= Clerical philosophers =

Group of Catholic intellectuals

Clerical philosophers is the name given to a group of Catholic intellectuals, namely the Savoyard Joseph de Maistre, and the French Louis de Bonald and François-René de Chateaubriand, who sought to undermine the intellectual foundations of the French Revolution in reaction to what they perceived as its overt anti-religious and destructive character.

==Aftermath of the French Revolution==

In the Revolution's aftermath, France was continually wracked with the quarrels between the right-wing Bourbonist restorationists and left-wing Revolutionaries; herein arose the clerical philosophers whose answer was restoring monarchy and reinstalling the Roman Catholic Church as the official State Church of France.

==Return to a Golden Age==
Since then, France's history features said recurrent patterns of political thought, with reactionaries longing for an erstwhile pre-Revolutionary Golden Age, by repudiating two centuries of progress since the Revolution in 1789. (see Action Française)

==Joseph de Maistre==
Joseph de Maistre, even though not a French citizen (being a magistrate and diplomat of the Kingdom of Piedmont-Sardinia), is the Bourbon Restoration's philosopher of reaction; his writings are authoritative sources of reactionary ideas advocating authoritarian government of a society classified according to a divinely-established "natural inequality". A pessimist about Man's nature, he repudiated the Revolution's humanist principles and socio-political institutions, because they originated in the anti-Christian Enlightenment, saying it was God who created the State, not a human social contract; societal order and stability are paramount, yet feasible only via obedience to a Church-anointed absolute monarch; and that civil law expressed custom and tradition, not the fickle opinion of the people.
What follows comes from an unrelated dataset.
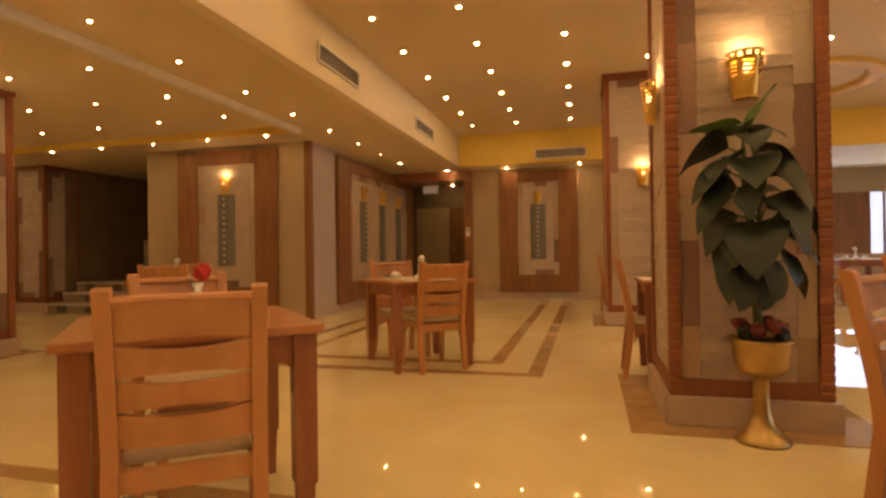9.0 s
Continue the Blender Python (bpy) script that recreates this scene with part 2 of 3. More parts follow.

In the book, Examen de la philosophie de Bacon (An Examination of the Philosophy of Bacon), he attacked Francis Bacon's materialism.

==Louis de Bonald==
Louis de Bonald was of the same cloth as De Maistre. He buttressed the convictions of already-convinced reactionaries; attacked the Revolution for creating individualism and centralization in government; championed absolute monarchy and the Church as the only means of securing domestic tranquility. He proposed restoring the mediaeval guild system to ensure the rights (and obligations) of every French social class.

==François-René de Chateaubriand==
François-René de Chateaubriand was an eloquent writer described as Rousseau in Catholic (black) dress and is considered the first Romantic writer. Although not reactionary per se, he accepted Revolutionary change, but not its social principles. He mingled new institutions with old memories, traditions with ideals of the ancien régime, so in dressing the monarchic Restoration in Catholic trappings, he sought to the Bourbon Régime's stability via the people's devotion. Moreover, Chateaubriand wrote Christian-themed novels, such as Atala and Genie du Christianisme (The Genius of Christianity).

==Support for a conservative social order==
Politically, they saw the Church as essential in maintaining a conservative social order and the Monarchy.